- YOUR TASK
Please output every line of the material as it stands, without the pictures.

- DATA PROVIDED

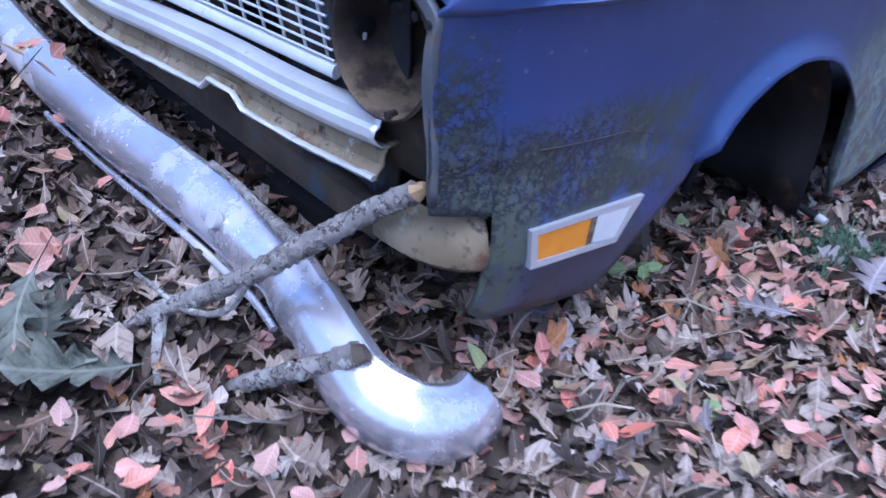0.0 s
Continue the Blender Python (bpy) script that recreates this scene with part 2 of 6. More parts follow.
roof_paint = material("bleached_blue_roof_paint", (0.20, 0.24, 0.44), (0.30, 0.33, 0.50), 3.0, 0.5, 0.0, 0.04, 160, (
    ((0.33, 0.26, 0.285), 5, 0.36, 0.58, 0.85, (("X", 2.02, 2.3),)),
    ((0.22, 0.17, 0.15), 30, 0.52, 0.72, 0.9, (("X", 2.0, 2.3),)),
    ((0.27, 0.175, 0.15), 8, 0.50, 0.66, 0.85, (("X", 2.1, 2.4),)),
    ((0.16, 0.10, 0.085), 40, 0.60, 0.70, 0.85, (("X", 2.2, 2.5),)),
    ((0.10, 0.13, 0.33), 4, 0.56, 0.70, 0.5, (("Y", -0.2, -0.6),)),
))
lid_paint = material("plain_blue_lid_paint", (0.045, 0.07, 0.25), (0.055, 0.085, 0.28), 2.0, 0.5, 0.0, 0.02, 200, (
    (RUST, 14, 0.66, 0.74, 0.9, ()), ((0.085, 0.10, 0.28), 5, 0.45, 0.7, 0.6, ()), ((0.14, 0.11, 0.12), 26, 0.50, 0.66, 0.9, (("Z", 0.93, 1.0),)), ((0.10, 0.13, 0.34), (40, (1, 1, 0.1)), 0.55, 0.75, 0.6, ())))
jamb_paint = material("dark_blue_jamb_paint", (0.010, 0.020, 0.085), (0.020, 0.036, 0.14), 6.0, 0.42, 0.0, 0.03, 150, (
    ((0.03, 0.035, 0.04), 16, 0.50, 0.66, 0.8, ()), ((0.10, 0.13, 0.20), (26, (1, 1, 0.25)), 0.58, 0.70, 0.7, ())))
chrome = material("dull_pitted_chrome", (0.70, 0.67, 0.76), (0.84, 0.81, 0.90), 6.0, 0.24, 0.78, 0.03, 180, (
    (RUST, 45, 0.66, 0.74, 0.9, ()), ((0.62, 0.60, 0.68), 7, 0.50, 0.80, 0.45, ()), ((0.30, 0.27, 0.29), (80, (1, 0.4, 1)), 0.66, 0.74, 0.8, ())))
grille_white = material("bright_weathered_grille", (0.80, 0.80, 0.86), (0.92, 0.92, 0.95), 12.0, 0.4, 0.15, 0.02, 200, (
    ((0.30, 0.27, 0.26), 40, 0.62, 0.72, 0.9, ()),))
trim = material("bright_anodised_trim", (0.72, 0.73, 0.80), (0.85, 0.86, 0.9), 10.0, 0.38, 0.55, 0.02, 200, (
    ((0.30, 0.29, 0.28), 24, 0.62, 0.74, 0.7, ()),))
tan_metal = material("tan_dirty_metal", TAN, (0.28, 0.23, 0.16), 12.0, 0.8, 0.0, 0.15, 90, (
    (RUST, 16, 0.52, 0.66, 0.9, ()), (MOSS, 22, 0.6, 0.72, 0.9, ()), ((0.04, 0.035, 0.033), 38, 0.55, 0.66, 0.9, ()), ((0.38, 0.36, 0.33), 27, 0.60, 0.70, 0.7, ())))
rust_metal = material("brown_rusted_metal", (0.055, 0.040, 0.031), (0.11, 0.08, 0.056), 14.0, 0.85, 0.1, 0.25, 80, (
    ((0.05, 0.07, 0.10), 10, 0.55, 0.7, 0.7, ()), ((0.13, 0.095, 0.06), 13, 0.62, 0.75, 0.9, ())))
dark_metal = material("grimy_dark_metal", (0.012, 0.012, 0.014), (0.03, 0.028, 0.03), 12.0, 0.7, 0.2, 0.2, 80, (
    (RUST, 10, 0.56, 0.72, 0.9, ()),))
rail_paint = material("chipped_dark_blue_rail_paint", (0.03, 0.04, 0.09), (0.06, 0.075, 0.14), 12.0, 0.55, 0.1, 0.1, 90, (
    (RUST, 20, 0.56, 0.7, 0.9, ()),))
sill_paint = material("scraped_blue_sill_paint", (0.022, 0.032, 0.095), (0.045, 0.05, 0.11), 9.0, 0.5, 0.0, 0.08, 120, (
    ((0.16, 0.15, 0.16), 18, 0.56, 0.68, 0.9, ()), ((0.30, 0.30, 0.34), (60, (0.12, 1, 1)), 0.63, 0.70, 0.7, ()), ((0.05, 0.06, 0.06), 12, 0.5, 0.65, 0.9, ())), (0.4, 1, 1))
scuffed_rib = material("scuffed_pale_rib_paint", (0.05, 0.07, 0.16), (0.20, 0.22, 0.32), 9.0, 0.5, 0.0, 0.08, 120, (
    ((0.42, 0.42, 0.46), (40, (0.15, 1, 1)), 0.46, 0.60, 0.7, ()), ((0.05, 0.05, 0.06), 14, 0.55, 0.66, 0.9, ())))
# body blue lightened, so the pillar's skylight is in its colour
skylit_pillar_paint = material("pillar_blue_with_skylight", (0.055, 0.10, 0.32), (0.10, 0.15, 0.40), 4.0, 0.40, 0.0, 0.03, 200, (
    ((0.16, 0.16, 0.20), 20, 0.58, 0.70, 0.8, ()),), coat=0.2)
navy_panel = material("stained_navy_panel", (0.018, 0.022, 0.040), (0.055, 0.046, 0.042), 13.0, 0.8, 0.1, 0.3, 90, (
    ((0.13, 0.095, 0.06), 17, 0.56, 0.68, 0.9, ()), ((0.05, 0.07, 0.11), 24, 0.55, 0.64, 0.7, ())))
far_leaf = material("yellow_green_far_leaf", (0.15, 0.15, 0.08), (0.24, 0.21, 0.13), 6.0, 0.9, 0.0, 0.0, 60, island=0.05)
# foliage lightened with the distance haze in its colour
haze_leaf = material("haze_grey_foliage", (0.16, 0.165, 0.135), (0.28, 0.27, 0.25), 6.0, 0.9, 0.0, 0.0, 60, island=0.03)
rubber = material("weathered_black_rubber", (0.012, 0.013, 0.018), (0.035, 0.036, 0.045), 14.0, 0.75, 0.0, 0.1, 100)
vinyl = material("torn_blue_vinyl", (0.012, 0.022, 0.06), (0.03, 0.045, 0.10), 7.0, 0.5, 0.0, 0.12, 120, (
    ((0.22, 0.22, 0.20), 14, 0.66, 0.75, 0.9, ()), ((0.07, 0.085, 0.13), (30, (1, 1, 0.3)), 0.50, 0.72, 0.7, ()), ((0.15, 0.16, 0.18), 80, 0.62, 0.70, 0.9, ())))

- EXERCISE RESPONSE
0.0 s
Continue the Blender Python (bpy) script that recreates this scene with part 2 of 6. More parts follow.
roof_paint = material("bleached_blue_roof_paint", (0.20, 0.24, 0.44), (0.30, 0.33, 0.50), 3.0, 0.5, 0.0, 0.04, 160, (
    ((0.33, 0.26, 0.285), 5, 0.36, 0.58, 0.85, (("X", 2.02, 2.3),)),
    ((0.22, 0.17, 0.15), 30, 0.52, 0.72, 0.9, (("X", 2.0, 2.3),)),
    ((0.27, 0.175, 0.15), 8, 0.50, 0.66, 0.85, (("X", 2.1, 2.4),)),
    ((0.16, 0.10, 0.085), 40, 0.60, 0.70, 0.85, (("X", 2.2, 2.5),)),
    ((0.10, 0.13, 0.33), 4, 0.56, 0.70, 0.5, (("Y", -0.2, -0.6),)),
))
lid_paint = material("plain_blue_lid_paint", (0.045, 0.07, 0.25), (0.055, 0.085, 0.28), 2.0, 0.5, 0.0, 0.02, 200, (
    (RUST, 14, 0.66, 0.74, 0.9, ()), ((0.085, 0.10, 0.28), 5, 0.45, 0.7, 0.6, ()), ((0.14, 0.11, 0.12), 26, 0.50, 0.66, 0.9, (("Z", 0.93, 1.0),)), ((0.10, 0.13, 0.34), (40, (1, 1, 0.1)), 0.55, 0.75, 0.6, ())))
jamb_paint = material("dark_blue_jamb_paint", (0.010, 0.020, 0.085), (0.020, 0.036, 0.14), 6.0, 0.42, 0.0, 0.03, 150, (
    ((0.03, 0.035, 0.04), 16, 0.50, 0.66, 0.8, ()), ((0.10, 0.13, 0.20), (26, (1, 1, 0.25)), 0.58, 0.70, 0.7, ())))
chrome = material("dull_pitted_chrome", (0.70, 0.67, 0.76), (0.84, 0.81, 0.90), 6.0, 0.24, 0.78, 0.03, 180, (
    (RUST, 45, 0.66, 0.74, 0.9, ()), ((0.62, 0.60, 0.68), 7, 0.50, 0.80, 0.45, ()), ((0.30, 0.27, 0.29), (80, (1, 0.4, 1)), 0.66, 0.74, 0.8, ())))
grille_white = material("bright_weathered_grille", (0.80, 0.80, 0.86), (0.92, 0.92, 0.95), 12.0, 0.4, 0.15, 0.02, 200, (
    ((0.30, 0.27, 0.26), 40, 0.62, 0.72, 0.9, ()),))
trim = material("bright_anodised_trim", (0.72, 0.73, 0.80), (0.85, 0.86, 0.9), 10.0, 0.38, 0.55, 0.02, 200, (
    ((0.30, 0.29, 0.28), 24, 0.62, 0.74, 0.7, ()),))
tan_metal = material("tan_dirty_metal", TAN, (0.28, 0.23, 0.16), 12.0, 0.8, 0.0, 0.15, 90, (
    (RUST, 16, 0.52, 0.66, 0.9, ()), (MOSS, 22, 0.6, 0.72, 0.9, ()), ((0.04, 0.035, 0.033), 38, 0.55, 0.66, 0.9, ()), ((0.38, 0.36, 0.33), 27, 0.60, 0.70, 0.7, ())))
rust_metal = material("brown_rusted_metal", (0.055, 0.040, 0.031), (0.11, 0.08, 0.056), 14.0, 0.85, 0.1, 0.25, 80, (
    ((0.05, 0.07, 0.10), 10, 0.55, 0.7, 0.7, ()), ((0.13, 0.095, 0.06), 13, 0.62, 0.75, 0.9, ())))
dark_metal = material("grimy_dark_metal", (0.012, 0.012, 0.014), (0.03, 0.028, 0.03), 12.0, 0.7, 0.2, 0.2, 80, (
    (RUST, 10, 0.56, 0.72, 0.9, ()),))
rail_paint = material("chipped_dark_blue_rail_paint", (0.03, 0.04, 0.09), (0.06, 0.075, 0.14), 12.0, 0.55, 0.1, 0.1, 90, (
    (RUST, 20, 0.56, 0.7, 0.9, ()),))
sill_paint = material("scraped_blue_sill_paint", (0.022, 0.032, 0.095), (0.045, 0.05, 0.11), 9.0, 0.5, 0.0, 0.08, 120, (
    ((0.16, 0.15, 0.16), 18, 0.56, 0.68, 0.9, ()), ((0.30, 0.30, 0.34), (60, (0.12, 1, 1)), 0.63, 0.70, 0.7, ()), ((0.05, 0.06, 0.06), 12, 0.5, 0.65, 0.9, ())), (0.4, 1, 1))
scuffed_rib = material("scuffed_pale_rib_paint", (0.05, 0.07, 0.16), (0.20, 0.22, 0.32), 9.0, 0.5, 0.0, 0.08, 120, (
    ((0.42, 0.42, 0.46), (40, (0.15, 1, 1)), 0.46, 0.60, 0.7, ()), ((0.05, 0.05, 0.06), 14, 0.55, 0.66, 0.9, ())))
# body blue lightened, so the pillar's skylight is in its colour
skylit_pillar_paint = material("pillar_blue_with_skylight", (0.055, 0.10, 0.32), (0.10, 0.15, 0.40), 4.0, 0.40, 0.0, 0.03, 200, (
    ((0.16, 0.16, 0.20), 20, 0.58, 0.70, 0.8, ()),), coat=0.2)
navy_panel = material("stained_navy_panel", (0.018, 0.022, 0.040), (0.055, 0.046, 0.042), 13.0, 0.8, 0.1, 0.3, 90, (
    ((0.13, 0.095, 0.06), 17, 0.56, 0.68, 0.9, ()), ((0.05, 0.07, 0.11), 24, 0.55, 0.64, 0.7, ())))
far_leaf = material("yellow_green_far_leaf", (0.15, 0.15, 0.08), (0.24, 0.21, 0.13), 6.0, 0.9, 0.0, 0.0, 60, island=0.05)
# foliage lightened with the distance haze in its colour
haze_leaf = material("haze_grey_foliage", (0.16, 0.165, 0.135), (0.28, 0.27, 0.25), 6.0, 0.9, 0.0, 0.0, 60, island=0.03)
rubber = material("weathered_black_rubber", (0.012, 0.013, 0.018), (0.035, 0.036, 0.045), 14.0, 0.75, 0.0, 0.1, 100)
vinyl = material("torn_blue_vinyl", (0.012, 0.022, 0.06), (0.03, 0.045, 0.10), 7.0, 0.5, 0.0, 0.12, 120, (
    ((0.22, 0.22, 0.20), 14, 0.66, 0.75, 0.9, ()), ((0.07, 0.085, 0.13), (30, (1, 1, 0.3)), 0.50, 0.72, 0.7, ()), ((0.15, 0.16, 0.18), 80, 0.62, 0.70, 0.9, ())))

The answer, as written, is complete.